Another Success in the People’s Struggle for Free Trade

The WTO has a reputation as a servant of the powerful nations, a reputation earned by its very structure, which allocates representation in accordance with the amount nations pay. Yet in the Doha round of trade negations it is the developing nations that have the most to gain. Developed nations have made heavy use of protectionist policies that hurt the third world, and the WTO could be the third world’s only hope of putting an end to such policies.

It may sound strange to some that it is the third world nations that desire free trade, as in the past it was rich corporations who often benefited most from world trade and middle to low class workers were the most likely to get hurt by it. However developing countries do desire global trade and it is the first world nations that desire to protect their rich corporations from competition.

The Doha rounds were started in 2000 and were supposed to end January 1st of 2005, but there have been setbacks, most notably in Cancun where the representatives of the third world walked out during the meetings. Issues being discussed are extremely varied, ranging from environmental protection to Patent rights, but the most important agenda for the third world is probably getting first world nations to reduce their agricultural subsidies. Many developing nations depend on agricultural exports for revenue so when other nations push prices down with their subsidies the development of poor nations is stunted.

The efforts of developing countries have not gone unrewarded, as agreements in which first world nations reduce their subsidies have been hammered out. That said, the third world still has a long way to go before first world protectionism is phased out and the economies of the third world can develop unhindered. It should be noted the developed nations also have something to gain, as they are demanding tighter rules on patent laws, this is especially true for the US which has a strong research and development sector.
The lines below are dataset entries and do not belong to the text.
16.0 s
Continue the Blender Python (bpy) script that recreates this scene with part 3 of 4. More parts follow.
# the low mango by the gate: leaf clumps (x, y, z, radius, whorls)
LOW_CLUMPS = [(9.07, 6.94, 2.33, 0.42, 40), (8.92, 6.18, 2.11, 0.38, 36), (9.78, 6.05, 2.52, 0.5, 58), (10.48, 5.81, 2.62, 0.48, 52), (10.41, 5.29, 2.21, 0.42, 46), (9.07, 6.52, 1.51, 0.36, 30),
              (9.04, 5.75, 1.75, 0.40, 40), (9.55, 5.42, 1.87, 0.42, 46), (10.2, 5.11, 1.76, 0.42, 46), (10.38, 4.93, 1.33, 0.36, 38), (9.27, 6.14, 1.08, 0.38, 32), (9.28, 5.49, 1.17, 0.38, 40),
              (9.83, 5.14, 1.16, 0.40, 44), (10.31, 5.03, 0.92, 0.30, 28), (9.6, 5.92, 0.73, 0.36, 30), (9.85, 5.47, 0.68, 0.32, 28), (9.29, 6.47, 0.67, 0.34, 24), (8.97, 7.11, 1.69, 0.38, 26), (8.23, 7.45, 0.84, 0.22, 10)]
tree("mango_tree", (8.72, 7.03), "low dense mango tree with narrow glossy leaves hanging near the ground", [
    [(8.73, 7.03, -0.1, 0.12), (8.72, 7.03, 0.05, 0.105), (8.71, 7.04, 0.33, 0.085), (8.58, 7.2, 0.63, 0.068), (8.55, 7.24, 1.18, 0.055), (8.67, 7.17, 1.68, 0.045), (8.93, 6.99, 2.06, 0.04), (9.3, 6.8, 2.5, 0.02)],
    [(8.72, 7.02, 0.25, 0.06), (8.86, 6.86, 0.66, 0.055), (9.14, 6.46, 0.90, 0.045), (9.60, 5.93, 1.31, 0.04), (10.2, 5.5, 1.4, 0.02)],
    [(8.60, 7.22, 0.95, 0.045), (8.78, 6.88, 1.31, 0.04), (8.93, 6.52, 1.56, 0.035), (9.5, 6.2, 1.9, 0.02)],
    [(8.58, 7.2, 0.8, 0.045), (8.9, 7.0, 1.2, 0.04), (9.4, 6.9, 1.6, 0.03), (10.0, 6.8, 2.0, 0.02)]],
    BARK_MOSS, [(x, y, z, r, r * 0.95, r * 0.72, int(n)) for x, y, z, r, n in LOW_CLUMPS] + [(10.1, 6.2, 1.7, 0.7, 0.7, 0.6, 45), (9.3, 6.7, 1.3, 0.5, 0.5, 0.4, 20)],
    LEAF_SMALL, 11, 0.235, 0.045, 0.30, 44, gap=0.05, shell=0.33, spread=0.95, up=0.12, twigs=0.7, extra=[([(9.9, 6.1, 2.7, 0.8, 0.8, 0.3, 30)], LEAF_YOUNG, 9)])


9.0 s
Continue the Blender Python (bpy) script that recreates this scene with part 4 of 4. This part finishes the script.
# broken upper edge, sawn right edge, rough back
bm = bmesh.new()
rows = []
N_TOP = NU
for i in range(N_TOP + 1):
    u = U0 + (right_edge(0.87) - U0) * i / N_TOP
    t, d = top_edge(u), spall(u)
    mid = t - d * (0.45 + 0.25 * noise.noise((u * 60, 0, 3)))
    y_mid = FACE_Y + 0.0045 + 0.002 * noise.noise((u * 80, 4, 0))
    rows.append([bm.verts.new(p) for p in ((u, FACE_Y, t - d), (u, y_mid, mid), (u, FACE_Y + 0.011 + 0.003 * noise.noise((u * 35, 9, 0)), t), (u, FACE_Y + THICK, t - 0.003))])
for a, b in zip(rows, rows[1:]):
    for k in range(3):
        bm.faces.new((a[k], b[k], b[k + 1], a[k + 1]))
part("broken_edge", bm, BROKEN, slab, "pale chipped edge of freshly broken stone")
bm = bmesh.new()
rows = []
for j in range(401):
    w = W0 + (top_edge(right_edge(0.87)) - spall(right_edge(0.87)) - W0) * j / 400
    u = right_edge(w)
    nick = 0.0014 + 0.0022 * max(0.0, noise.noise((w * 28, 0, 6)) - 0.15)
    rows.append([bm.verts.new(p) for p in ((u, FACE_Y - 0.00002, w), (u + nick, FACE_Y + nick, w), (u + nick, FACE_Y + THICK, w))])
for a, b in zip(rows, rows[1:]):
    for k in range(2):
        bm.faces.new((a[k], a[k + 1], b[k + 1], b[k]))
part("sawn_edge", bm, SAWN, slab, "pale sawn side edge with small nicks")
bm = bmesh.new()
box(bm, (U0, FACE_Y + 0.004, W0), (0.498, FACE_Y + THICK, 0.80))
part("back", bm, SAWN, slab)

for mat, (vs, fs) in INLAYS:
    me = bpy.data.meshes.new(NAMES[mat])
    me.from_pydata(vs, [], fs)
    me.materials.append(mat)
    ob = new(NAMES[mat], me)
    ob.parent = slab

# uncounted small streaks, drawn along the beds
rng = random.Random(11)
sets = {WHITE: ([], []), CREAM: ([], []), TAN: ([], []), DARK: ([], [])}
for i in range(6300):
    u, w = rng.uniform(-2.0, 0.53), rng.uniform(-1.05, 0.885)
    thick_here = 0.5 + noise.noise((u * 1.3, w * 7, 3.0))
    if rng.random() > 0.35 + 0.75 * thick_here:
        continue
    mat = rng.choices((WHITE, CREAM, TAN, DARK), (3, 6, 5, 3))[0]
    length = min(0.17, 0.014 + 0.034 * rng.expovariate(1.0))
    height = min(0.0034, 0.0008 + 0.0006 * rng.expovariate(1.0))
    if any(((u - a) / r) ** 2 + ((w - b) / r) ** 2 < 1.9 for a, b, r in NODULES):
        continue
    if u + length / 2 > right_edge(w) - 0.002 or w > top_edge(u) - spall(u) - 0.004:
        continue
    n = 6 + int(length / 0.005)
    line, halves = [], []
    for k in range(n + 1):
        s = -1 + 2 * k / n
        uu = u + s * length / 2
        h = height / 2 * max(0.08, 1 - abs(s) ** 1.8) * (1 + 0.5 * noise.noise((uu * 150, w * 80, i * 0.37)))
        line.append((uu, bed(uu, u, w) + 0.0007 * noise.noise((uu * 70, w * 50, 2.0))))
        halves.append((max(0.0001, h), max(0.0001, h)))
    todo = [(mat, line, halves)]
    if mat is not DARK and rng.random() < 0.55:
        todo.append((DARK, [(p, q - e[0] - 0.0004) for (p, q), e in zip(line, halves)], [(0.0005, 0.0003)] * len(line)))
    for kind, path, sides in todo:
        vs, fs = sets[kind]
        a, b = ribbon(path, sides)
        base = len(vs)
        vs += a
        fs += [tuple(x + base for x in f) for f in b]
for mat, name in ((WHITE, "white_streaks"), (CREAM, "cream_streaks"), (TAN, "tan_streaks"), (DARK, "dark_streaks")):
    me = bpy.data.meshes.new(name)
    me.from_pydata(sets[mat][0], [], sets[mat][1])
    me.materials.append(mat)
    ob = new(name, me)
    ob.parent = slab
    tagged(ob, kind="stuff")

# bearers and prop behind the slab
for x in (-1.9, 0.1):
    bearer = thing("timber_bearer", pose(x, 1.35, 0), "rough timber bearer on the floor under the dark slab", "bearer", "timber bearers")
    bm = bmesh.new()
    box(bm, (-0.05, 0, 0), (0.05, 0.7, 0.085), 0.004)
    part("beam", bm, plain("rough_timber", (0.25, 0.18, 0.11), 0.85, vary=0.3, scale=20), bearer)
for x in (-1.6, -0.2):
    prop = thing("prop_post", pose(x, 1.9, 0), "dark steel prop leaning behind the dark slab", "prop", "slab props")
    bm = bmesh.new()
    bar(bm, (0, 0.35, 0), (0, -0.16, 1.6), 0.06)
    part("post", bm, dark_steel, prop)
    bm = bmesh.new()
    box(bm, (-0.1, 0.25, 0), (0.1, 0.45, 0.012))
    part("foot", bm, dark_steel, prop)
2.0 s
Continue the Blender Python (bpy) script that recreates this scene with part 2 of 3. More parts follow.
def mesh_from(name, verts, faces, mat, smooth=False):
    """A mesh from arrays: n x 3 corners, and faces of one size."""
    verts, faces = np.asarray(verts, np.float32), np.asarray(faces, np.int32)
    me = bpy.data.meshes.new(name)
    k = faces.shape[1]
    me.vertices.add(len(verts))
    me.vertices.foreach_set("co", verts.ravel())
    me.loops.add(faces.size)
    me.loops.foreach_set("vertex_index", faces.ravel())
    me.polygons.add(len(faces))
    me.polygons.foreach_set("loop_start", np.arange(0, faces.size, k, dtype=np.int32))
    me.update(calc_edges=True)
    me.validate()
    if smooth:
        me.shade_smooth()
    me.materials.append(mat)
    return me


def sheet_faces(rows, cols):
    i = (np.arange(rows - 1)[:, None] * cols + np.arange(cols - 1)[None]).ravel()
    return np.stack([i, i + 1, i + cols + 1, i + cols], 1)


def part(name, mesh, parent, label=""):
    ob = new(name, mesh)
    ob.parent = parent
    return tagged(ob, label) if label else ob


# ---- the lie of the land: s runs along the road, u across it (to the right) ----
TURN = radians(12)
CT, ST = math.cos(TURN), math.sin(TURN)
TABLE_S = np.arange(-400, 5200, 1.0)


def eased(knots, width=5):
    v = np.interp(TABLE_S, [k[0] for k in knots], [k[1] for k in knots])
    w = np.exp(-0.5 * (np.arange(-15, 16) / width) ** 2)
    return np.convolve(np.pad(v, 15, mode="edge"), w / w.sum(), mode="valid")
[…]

For all there is to gain from the Doha round there is also for many a lot to lose. If agricultural subsidies are reduced, American, European and Japanese agriculture could suffer a powerful blow, the fact that much of the developed world makes use of industrialized agriculture does not help as such industries have to compete with other domestic industries for capital.

Third world farmers have no such fear as there are fewer developed industries to steal their factors of production. Besides farming in the third world does not make heavy use of capital, but of labor there is plenty of cheap labor to go around. By the same token, developing nations could lose inexpensive access some drugs and artistic works as copyright laws could be expanded.

Whatever happens within the Doha round chances are the world will not look the same after words. Seeing what has been done, it seems that the world will be a more open place that is going to have a lot of winners, and losers.